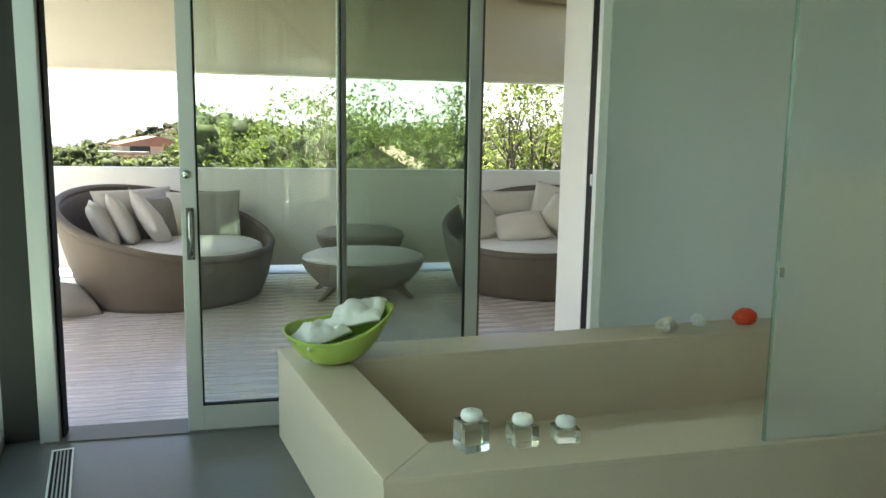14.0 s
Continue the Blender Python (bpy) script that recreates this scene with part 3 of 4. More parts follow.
# rim slabs meet in mitres at the open end
part("rim_end", prism([(XL, tub_front(XL)), (XI - 0.016, in_front(XI)), (XI + 0.018, in_back(XI)), (XL + 0.012, tub_back(XL))], T - 0.02, T, 0.002), STONE, bath)
part("rim_front", prism([(XL + 0.001, tub_front(XL) - 0.001), (XR, tub_front(XR)), (XR + 0.30, in_front(XR + 0.30)), (XI - 0.0145, in_front(XI) - 0.0005)], T - 0.02, T, 0.002), STONE, bath)
part("rim_back", prism([(XI + 0.018, in_back(XI) + 0.001), (3.27, in_back(3.27)), (3.27, tub_back(3.27)), (XL + 0.013, tub_back(XL))], T - 0.02, T, 0.002), STONE, bath)
part("panel_end", prism([(XL + 0.004, tub_front(XL) + 0.004), (XI - 0.018, in_front(XI)), (XI + 0.016, in_back(XI)), (XL + 0.016, tub_back(XL))], 0.0, T - 0.021), STONE, bath)
part("panel_front", prism([(XL + 0.006, tub_front(XL) + 0.003), (XR - 0.004, tub_front(XR) + 0.004), (XR + 0.29, in_front(XR + 0.29) - 0.001), (XI - 0.017, in_front(XI) - 0.002)], 0.0, T - 0.021), STONE, bath)
part("panel_back", prism([(XI + 0.016, in_back(XI) + 0.002), (3.26, in_back(3.26) + 0.002), (3.26, tub_back(3.26)), (XL + 0.017, tub_back(XL) - 0.002)], 0.0, T - 0.021), STONE, bath)
part("basin", prism([(XI, in_front(XI) - 0.02), (XE, in_front(XE) - 0.02), (XE, in_back(XE) + 0.02), (XI, in_back(XI) + 0.02)], 0.0, 0.045), STONE, bath, "flat limestone tub floor")
part("headwall", prism([(XE, 0.7 * in_front(XE) + 0.3 * in_back(XE)), (XE + 0.11, 0.7 * in_front(XE + 0.11) + 0.3 * in_back(XE + 0.11)), (XE + 0.11, in_back(XE + 0.11) - 0.002), (XE, in_back(XE) - 0.002)], 0.0, 1.21, 0.003), STONE, bath, "tall limestone slab between tub and shower")

# ---- shower ----
FS = math.degrees(math.atan(-0.188))


def front_thing(name, label, category, kind=""):
    return thing(name, label, category, (0, 7.348 + 0.03, 0), FS, kind=kind)


sp = front_thing("shower_screen", "frosted glass screen standing on the bath rim", "shower screen")
part("pane", box((1.205 / math.cos(math.radians(FS)), -0.006, T + 0.001), (2.205 / math.cos(math.radians(FS)), 0.006, 2.42), 0.001), FROST, sp)
part("edge", box((1.2 / math.cos(math.radians(FS)), -0.0062, T + 0.001), (1.2048 / math.cos(math.radians(FS)), 0.0062, 2.42)), GLASS, sp, "polished green glass edge")
part("clamp", box((1.207 / math.cos(math.radians(FS)), -0.012, 0.93), (1.222 / math.cos(math.radians(FS)), 0.012, 0.96), 0.003), CHROME, sp)
sd = front_thing("shower_door", "frosted glass shower door with steel pull and hinges", "shower door")
c = 1 / math.cos(math.radians(FS))
part("pane", box((2.222 * c, -0.005, 0.02), (3.262 * c, 0.005, 2.42), 0.001), FROST, sd)
hb = bmesh.new()
hx = 2.30 * c
add_tube(hb, [(hx, -0.005, 0.912), (hx + 0.004, -0.055, 0.914), (hx + 0.006, -0.072, 0.935), (hx + 0.006, -0.074, 1.01), (hx + 0.006, -0.072, 1.085), (hx + 0.004, -0.055, 1.108), (hx, -0.005, 1.110)], [0.0095] * 7, 12)
part("handle", hb, CHROME, sd, "brushed steel pull handle", True)
for hz in (0.22, 1.21, 2.2):
    hg = box((3.225 * c, -0.016, hz - 0.045), (3.275 * c, 0.016, hz + 0.045), 0.004)
    part("hinge", hg, CHROME, sd, "square steel hinge")
setting("threshold", prism([(2.2, tub_front(2.2) + 0.02), (3.28, tub_front(3.28) + 0.02), (3.28, tub_front(3.28) + 0.13), (2.2, tub_front(2.2) + 0.13)], 0.0, 0.016, 0.003), CONCRETE, "dark shower threshold", "threshold")
mat_rug = part("floor_mat", prism([(1.35, 6.975), (3.26, 6.515), (3.26, 5.3), (1.35, 5.3)], 0.0, 0.012, 0.004), RUG, None)
tagged(mat_rug, "brown cork mat lying before the shower", "mat")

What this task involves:
Restate the whole listing above exactly, except for its images.

The completed task:
14.0 s
Continue the Blender Python (bpy) script that recreates this scene with part 3 of 4. More parts follow.
# rim slabs meet in mitres at the open end
part("rim_end", prism([(XL, tub_front(XL)), (XI - 0.016, in_front(XI)), (XI + 0.018, in_back(XI)), (XL + 0.012, tub_back(XL))], T - 0.02, T, 0.002), STONE, bath)
part("rim_front", prism([(XL + 0.001, tub_front(XL) - 0.001), (XR, tub_front(XR)), (XR + 0.30, in_front(XR + 0.30)), (XI - 0.0145, in_front(XI) - 0.0005)], T - 0.02, T, 0.002), STONE, bath)
part("rim_back", prism([(XI + 0.018, in_back(XI) + 0.001), (3.27, in_back(3.27)), (3.27, tub_back(3.27)), (XL + 0.013, tub_back(XL))], T - 0.02, T, 0.002), STONE, bath)
part("panel_end", prism([(XL + 0.004, tub_front(XL) + 0.004), (XI - 0.018, in_front(XI)), (XI + 0.016, in_back(XI)), (XL + 0.016, tub_back(XL))], 0.0, T - 0.021), STONE, bath)
part("panel_front", prism([(XL + 0.006, tub_front(XL) + 0.003), (XR - 0.004, tub_front(XR) + 0.004), (XR + 0.29, in_front(XR + 0.29) - 0.001), (XI - 0.017, in_front(XI) - 0.002)], 0.0, T - 0.021), STONE, bath)
part("panel_back", prism([(XI + 0.016, in_back(XI) + 0.002), (3.26, in_back(3.26) + 0.002), (3.26, tub_back(3.26)), (XL + 0.017, tub_back(XL) - 0.002)], 0.0, T - 0.021), STONE, bath)
part("basin", prism([(XI, in_front(XI) - 0.02), (XE, in_front(XE) - 0.02), (XE, in_back(XE) + 0.02), (XI, in_back(XI) + 0.02)], 0.0, 0.045), STONE, bath, "flat limestone tub floor")
part("headwall", prism([(XE, 0.7 * in_front(XE) + 0.3 * in_back(XE)), (XE + 0.11, 0.7 * in_front(XE + 0.11) + 0.3 * in_back(XE + 0.11)), (XE + 0.11, in_back(XE + 0.11) - 0.002), (XE, in_back(XE) - 0.002)], 0.0, 1.21, 0.003), STONE, bath, "tall limestone slab between tub and shower")

# ---- shower ----
FS = math.degrees(math.atan(-0.188))


def front_thing(name, label, category, kind=""):
    return thing(name, label, category, (0, 7.348 + 0.03, 0), FS, kind=kind)


sp = front_thing("shower_screen", "frosted glass screen standing on the bath rim", "shower screen")
part("pane", box((1.205 / math.cos(math.radians(FS)), -0.006, T + 0.001), (2.205 / math.cos(math.radians(FS)), 0.006, 2.42), 0.001), FROST, sp)
part("edge", box((1.2 / math.cos(math.radians(FS)), -0.0062, T + 0.001), (1.2048 / math.cos(math.radians(FS)), 0.0062, 2.42)), GLASS, sp, "polished green glass edge")
part("clamp", box((1.207 / math.cos(math.radians(FS)), -0.012, 0.93), (1.222 / math.cos(math.radians(FS)), 0.012, 0.96), 0.003), CHROME, sp)
sd = front_thing("shower_door", "frosted glass shower door with steel pull and hinges", "shower door")
c = 1 / math.cos(math.radians(FS))
part("pane", box((2.222 * c, -0.005, 0.02), (3.262 * c, 0.005, 2.42), 0.001), FROST, sd)
hb = bmesh.new()
hx = 2.30 * c
add_tube(hb, [(hx, -0.005, 0.912), (hx + 0.004, -0.055, 0.914), (hx + 0.006, -0.072, 0.935), (hx + 0.006, -0.074, 1.01), (hx + 0.006, -0.072, 1.085), (hx + 0.004, -0.055, 1.108), (hx, -0.005, 1.110)], [0.0095] * 7, 12)
part("handle", hb, CHROME, sd, "brushed steel pull handle", True)
for hz in (0.22, 1.21, 2.2):
    hg = box((3.225 * c, -0.016, hz - 0.045), (3.275 * c, 0.016, hz + 0.045), 0.004)
    part("hinge", hg, CHROME, sd, "square steel hinge")
setting("threshold", prism([(2.2, tub_front(2.2) + 0.02), (3.28, tub_front(3.28) + 0.02), (3.28, tub_front(3.28) + 0.13), (2.2, tub_front(2.2) + 0.13)], 0.0, 0.016, 0.003), CONCRETE, "dark shower threshold", "threshold")
mat_rug = part("floor_mat", prism([(1.35, 6.975), (3.26, 6.515), (3.26, 5.3), (1.35, 5.3)], 0.0, 0.012, 0.004), RUG, None)
tagged(mat_rug, "brown cork mat lying before the shower", "mat")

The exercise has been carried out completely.